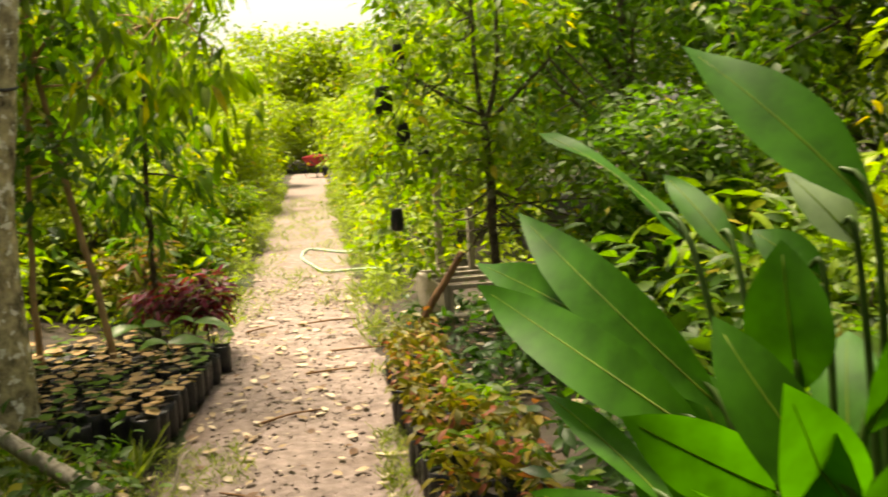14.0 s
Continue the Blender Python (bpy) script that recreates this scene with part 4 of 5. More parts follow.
tree("shrub", (-4.35, 10.4, 0.1), "dense dark shrub behind the heap of branches", [([(0, 0, -0.1), (0.1, -0.05, 0.9), (0.2, -0.1, 2.0)], 0.03, 0.015), ([(0.05, 0, 0.5), (-0.3, -0.3, 1.2), (-0.4, -0.5, 1.9)], 0.02, 0.01), ([(0.05, 0, 0.5), (0.5, 0.2, 1.1), (0.7, 0.2, 1.7)], 0.02, 0.01)],
     [(0.1, 0, 1.9, 0.8, 0.7, 0.6), (-0.3, -0.5, 1.4, 0.7, 0.6, 0.7), (0.5, 0.2, 1.1, 0.6, 0.5, 0.6)], MED, M["leaf_dark"], M["bark_dark"], 127, 620, 0.12, 8, 60, category="shrub")
tree("tree", (-5.0, 9.3, 0.1), "leafy tree above the heap of branches", [([(0, 0, -0.1), (0.1, -0.1, 1.5), (0.4, -0.3, 3.0)], 0.05, 0.03), ([(0.2, -0.1, 1.9), (1.0, 0.2, 2.2), (2.0, 0.3, 2.25)], 0.02, 0.01)], [(1.9, 0.2, 2.2, 0.6, 0.5, 0.2), (1.3, 0.2, 2.6, 0.9, 0.7, 0.35)], OVAL, M["leaf_mid"], M["bark_dark"], 123, 130, 0.19, 5, 20)
# added shade caster: its crown hangs out of view, sunward of the heap
tree("tree", (-3.9, 11.3, 0.1), "leafy tree with an unseen crown added to shade the heap", [([(0, 0, -0.1), (0.05, 0, 1.4), (0.2, 0.0, 2.6), (0.4, 0.0, 3.3)], 0.035, 0.025)], [(0.95, -0.6, 3.05, 1.3, 1.0, 0.35)], OVAL, M["leaf_mid"], M["bark_dark"], 125, 210, 0.17, 6, 20)
tree("tree", (-2.0, 12.3, 0.1), "tree with small round dark leaves in strings", [([(0, 0, -0.1), (0.0, 0, 1.5), (-0.1, -0.1, 3.0)], 0.025, 0.02)], [(-0.3, -0.3, 2.15, 0.35, 0.3, 0.2), (0.0, -0.2, 2.65, 0.8, 0.6, 0.3)], ROUND, M["leaf_dark"], M["bark_dark"], 124, 60, 0.12, 5, 20)
# slim stems with hanging leaves behind the trunk
tree("tree", (-1.32, 12.6, 0.0), "slim tree with drooping lance-shaped leaves", [([(0, 0, -0.05), (-0.1, 0.0, 0.65), (-0.3, 0.1, 1.6), (-0.42, 0.2, 2.4), (-0.4, 0.3, 3.2)], 0.028, 0.018), ([(-0.3, 0.1, 1.6), (0.1, 0.0, 2.2), (0.5, 0, 2.4), (0.75, 0, 2.2)], 0.012, 0.006), ([(-0.4, 0.2, 2.2), (0.1, -0.1, 2.7), (0.5, -0.1, 2.7)], 0.012, 0.006)],
     [(0.3, 0.0, 2.2, 0.55, 0.5, 0.3), (0.1, 0, 2.7, 0.9, 0.8, 0.35), (0.75, 0.1, 1.95, 0.25, 0.3, 0.25)], LANCE, M["leaf_light"], M["bark_tan"], 131, 80, 0.19, 6, 46, 0.12, 1.0, tilt=0.35)
tree("sapling", (-1.78, 12.55, 0.0), "slim sapling with a pale stem", [([(0, 0, -0.05), (-0.03, 0.0, 0.6), (0.0, 0.1, 1.6), (0.05, 0.2, 2.8)], 0.026, 0.016)], [(0, 0.1, 2.6, 0.6, 0.6, 0.6), (0, 0.1, 1.5, 0.4, 0.4, 0.4)], MED, M["leaf_mid"], M["bark_tan"], 132, 120, 0.14, 6, 24)
tree("sapling", (-1.18, 13.3, 0.0), "slim sapling with a dark stem", [([(0, 0, -0.05), (0, 0.0, 0.7), (0.0, 0.05, 1.4), (0.05, 0.1, 2.3)], 0.03, 0.016)], [(0, 0, 2.0, 0.5, 0.5, 0.5), (0, 0.1, 1.3, 0.4, 0.4, 0.4)], LANCE, M["leaf_mid"], M["bark_dark"], 133, 80, 0.17, 6, 24, 0.12, 0.7)
tree("shrub", (-1.35, 13.9, 0.0), "croton shrub with speckled yellow-pink leaves", [([(0, 0, -0.05), (0, 0.0, 0.3), (0.0, 0.05, 0.6)], 0.012, 0.008)], [(0, 0, 0.55, 0.4, 0.4, 0.32)], LANCE, M["leaf_coleus"], M["bark_grey"], 134, 90, 0.11, 6, 24, 0.1, 0.0, "shrub")
for i, (x, y, s) in enumerate([(-0.78, 13.2, 0.9), (-1.0, 13.25, 1.0), (-0.85, 13.5, 1.05), (-1.2, 13.5, 1.0)]):
    tree("purple_plant", (x, y, 0.1), "dark purple-leaved bedding plant in a bag", [([(0, 0, -0.02), (0, 0.0, 0.2), (0.0, 0.02, 0.36)], 0.01, 0.006)], [(0, 0, 0.38, 0.16, 0.16, 0.13)], LANCE, M["leaf_purple"], M["bark_dark"], 140 + i, 34, 0.11, 6, 8, 0.06, 0.1, "plant", "purple plants", s=s)
for i, (x, y, z, dx, dy, w) in enumerate([(-1.0, 12.5, 0.32, 0.3, 0.05, 0.12), (-0.85, 12.75, 0.4, 0.28, -0.2, 0.1), (-1.2, 12.8, 0.38, -0.25, -0.1, 0.12)]):
    t = thing("broadleaf_seedling", (x, y, 0.0), "seedling with a few broad pale green leaves", "plant", "broadleaf seedlings")
    sb = Build()
    tube(sb, smooth_line([(0, 0, -0.02), (0.01, 0, z * 0.6), (0, 0, z)], 4), 0.006, 0.004, 6)
    part("stem", sb, M["leaf_mid"], t)
    for k, g in enumerate((1, -0.7)):
        part("leaf", blade((0, 0, z), (dx * g, dy * g + 0.1 * k, z - 0.06), w, (0.1, -0.3, 1), 0.1), M["leaf_broad"], t)


# ---- black bags with seedlings ----
def bag_mesh(seed):
    rng = np.random.default_rng(seed)
    seg, prof = 14, [(0.05, 0.0), (0.066, 0.01), (0.072, 0.08), (0.069, 0.15), (0.071, 0.19), (0.067, 0.195), (0.064, 0.17)]
    v = []
    for r, z in prof:
        v += [(r * (1 + rng.normal(0, 0.035)) * math.cos(2 * math.pi * j / seg), r * (1 + rng.normal(0, 0.035)) * math.sin(2 * math.pi * j / seg), z + (rng.normal(0, 0.006) if z > 0.15 else 0)) for j in range(seg)]
    f = [(i * seg + j, i * seg + (j + 1) % seg, (i + 1) * seg + (j + 1) % seg, (i + 1) * seg + j) for i in range(len(prof) - 1) for j in range(seg)]
    return Build().add(v, f + [tuple(range(seg - 1, -1, -1))]).mesh("bag", M["bag_black"])


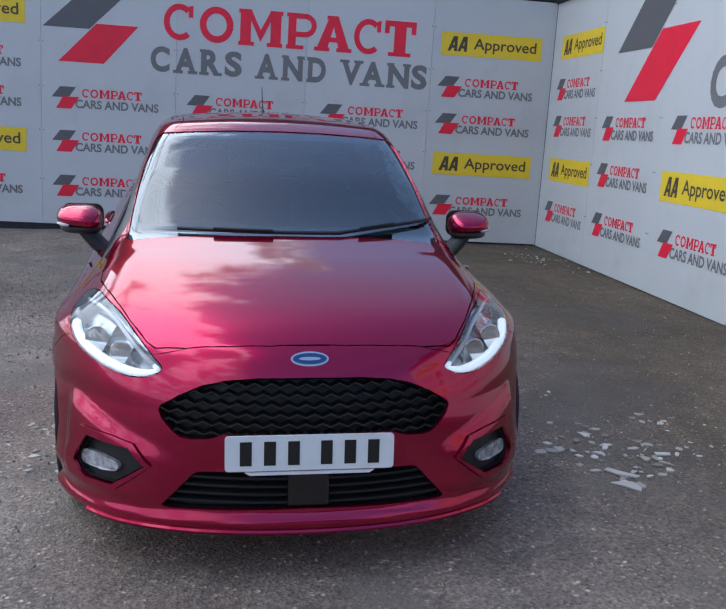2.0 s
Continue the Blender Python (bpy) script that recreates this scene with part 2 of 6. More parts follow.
# ---- mesh helpers ----
def part(name, bm, mat, parent=None, label="", smooth=False, bevel=0.0):
    """Links a bmesh as one mesh object, under a thing or a part."""
    me = bpy.data.meshes.new(name)
    bmesh.ops.recalc_face_normals(bm, faces=bm.faces)
    if smooth:
        for f in bm.faces:
            f.smooth = True
    bm.to_mesh(me)
    bm.free()
    for m in (mat if isinstance(mat, (list, tuple)) else [mat]):
        me.materials.append(m)
    if smooth:
        me.set_sharp_from_angle(angle=radians(38))
    ob = new(name, me)
    if bevel:
        b = ob.modifiers.new("bevel", "BEVEL")
        b.width, b.segments, b.limit_method, b.angle_limit = bevel, 2, "ANGLE", radians(35)
    if parent:
        ob.parent = parent
    if label:
        ob["label"] = label
    return ob


def thing(name, at=None, label="", category="", group="", kind=""):
    e = new(name)
    e.empty_display_size = 0.1
    if at is not None:
        e.matrix_world = at
    return tagged(e, label, category, group, kind)


def box(bm, lo, hi, m=None, index=0):
    vs = [bm.verts.new((x, y, z)) for x in (lo[0], hi[0]) for y in (lo[1], hi[1]) for z in (lo[2], hi[2])]
    if m is not None:
        for v in vs:
            v.co = m @ v.co
    for q in ((0, 1, 3, 2), (4, 6, 7, 5), (0, 4, 5, 1), (2, 3, 7, 6), (0, 2, 6, 4), (1, 5, 7, 3)):
        bm.faces.new([vs[i] for i in q]).material_index = index
    return vs


def prism(bm, outline, place, depth, index=0):
    """An outline of (u, v) given thickness: place maps (u, v, w) to a point, w from 0 to depth."""
    a = [bm.verts.new(place(u, v, 0)) for u, v in outline]
    b = [bm.verts.new(place(u, v, depth)) for u, v in outline]
    k = len(a)
    bm.faces.new(a).material_index = index
    bm.faces.new(b[::-1]).material_index = index
    for i in range(k):
        bm.faces.new((a[i], b[i], b[(i + 1) % k], a[(i + 1) % k])).material_index = index


def tube(bm, points, radius, sides=8, closed=False, index=0):
    """A round bar along points; radius is a number or one for each point."""
    pts = [Vector(p) for p in points]
    k = len(pts)
    rings = []
    up = None
    for i, p in enumerate(pts):
        a = pts[(i - 1) % k] if closed or i else p
        b = pts[(i + 1) % k] if closed or i < k - 1 else p
        d = (b - a).normalized()
        if up is None:
            up = d.orthogonal().normalized()
        up = (up - d * up.dot(d)).normalized()
        side = d.cross(up)
        r = radius[i] if isinstance(radius, (list, tuple)) else radius
        rings.append([bm.verts.new(p + (up * math.cos(t) + side * math.sin(t)) * r) for t in (2 * math.pi * j / sides for j in range(sides))])
    for i in range(k if closed else k - 1):
        a, b = rings[i], rings[(i + 1) % k]
        for j in range(sides):
            bm.faces.new((a[j], a[(j + 1) % sides], b[(j + 1) % sides], b[j])).material_index = index
    if not closed:
        bm.faces.new(rings[0][::-1]).material_index = index
        bm.faces.new(rings[-1]).material_index = index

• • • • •

#### [Exercise brief]
Scan the entries above. Copy each line that has the string "script".

#### [Answer to this exercise]
Continue the Blender Python (bpy) script that recreates this scene with part 4 of 5. More parts follow.
Continue the Blender Python (bpy) script that recreates this scene with part 2 of 6. More parts follow.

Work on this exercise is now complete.